The problem
Gather each line in the entries that includes the string "this".
**** Material provided
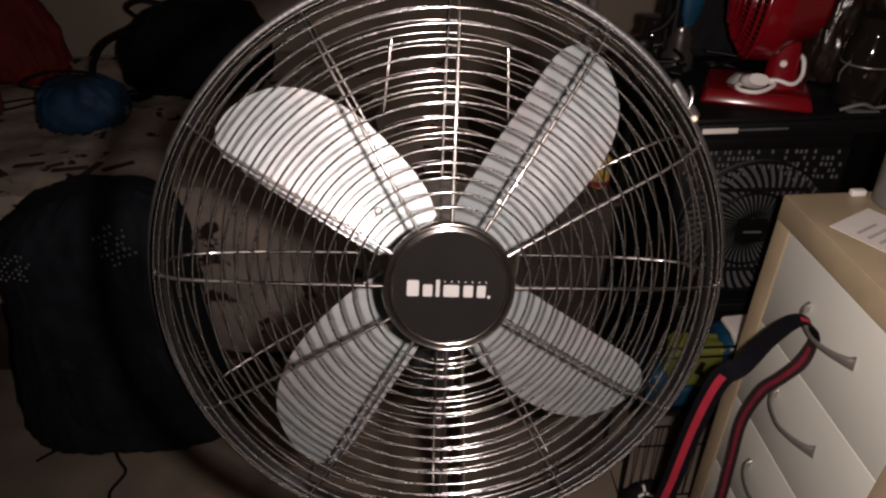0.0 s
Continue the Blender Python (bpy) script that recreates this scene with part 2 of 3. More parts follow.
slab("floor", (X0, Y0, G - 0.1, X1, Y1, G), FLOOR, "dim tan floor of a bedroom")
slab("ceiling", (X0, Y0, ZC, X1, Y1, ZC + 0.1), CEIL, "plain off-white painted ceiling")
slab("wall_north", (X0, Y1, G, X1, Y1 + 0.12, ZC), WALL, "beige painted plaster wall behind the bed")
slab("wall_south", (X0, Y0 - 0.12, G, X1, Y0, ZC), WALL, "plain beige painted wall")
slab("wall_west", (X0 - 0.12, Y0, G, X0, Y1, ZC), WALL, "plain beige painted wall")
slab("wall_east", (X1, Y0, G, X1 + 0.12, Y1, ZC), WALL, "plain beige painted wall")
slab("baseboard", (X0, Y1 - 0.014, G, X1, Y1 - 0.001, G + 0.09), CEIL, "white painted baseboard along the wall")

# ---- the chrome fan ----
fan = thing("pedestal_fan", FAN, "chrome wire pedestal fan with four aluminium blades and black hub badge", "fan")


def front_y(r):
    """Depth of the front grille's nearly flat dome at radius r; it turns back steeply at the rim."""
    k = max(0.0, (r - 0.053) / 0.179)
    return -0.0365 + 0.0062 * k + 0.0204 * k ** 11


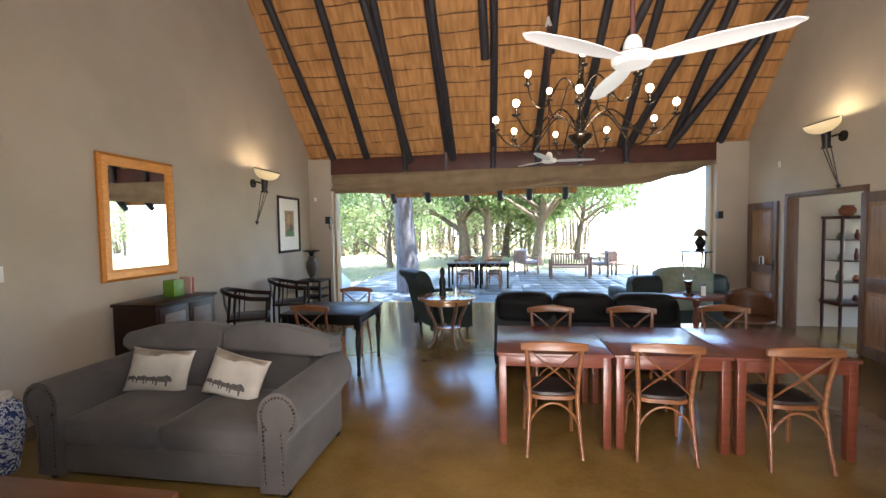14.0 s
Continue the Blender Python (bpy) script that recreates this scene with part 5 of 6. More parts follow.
********
The output
Continue the Blender Python (bpy) script that recreates this scene with part 2 of 3. More parts follow.
Continue the Blender Python (bpy) script that recreates this scene with part 5 of 6. More parts follow.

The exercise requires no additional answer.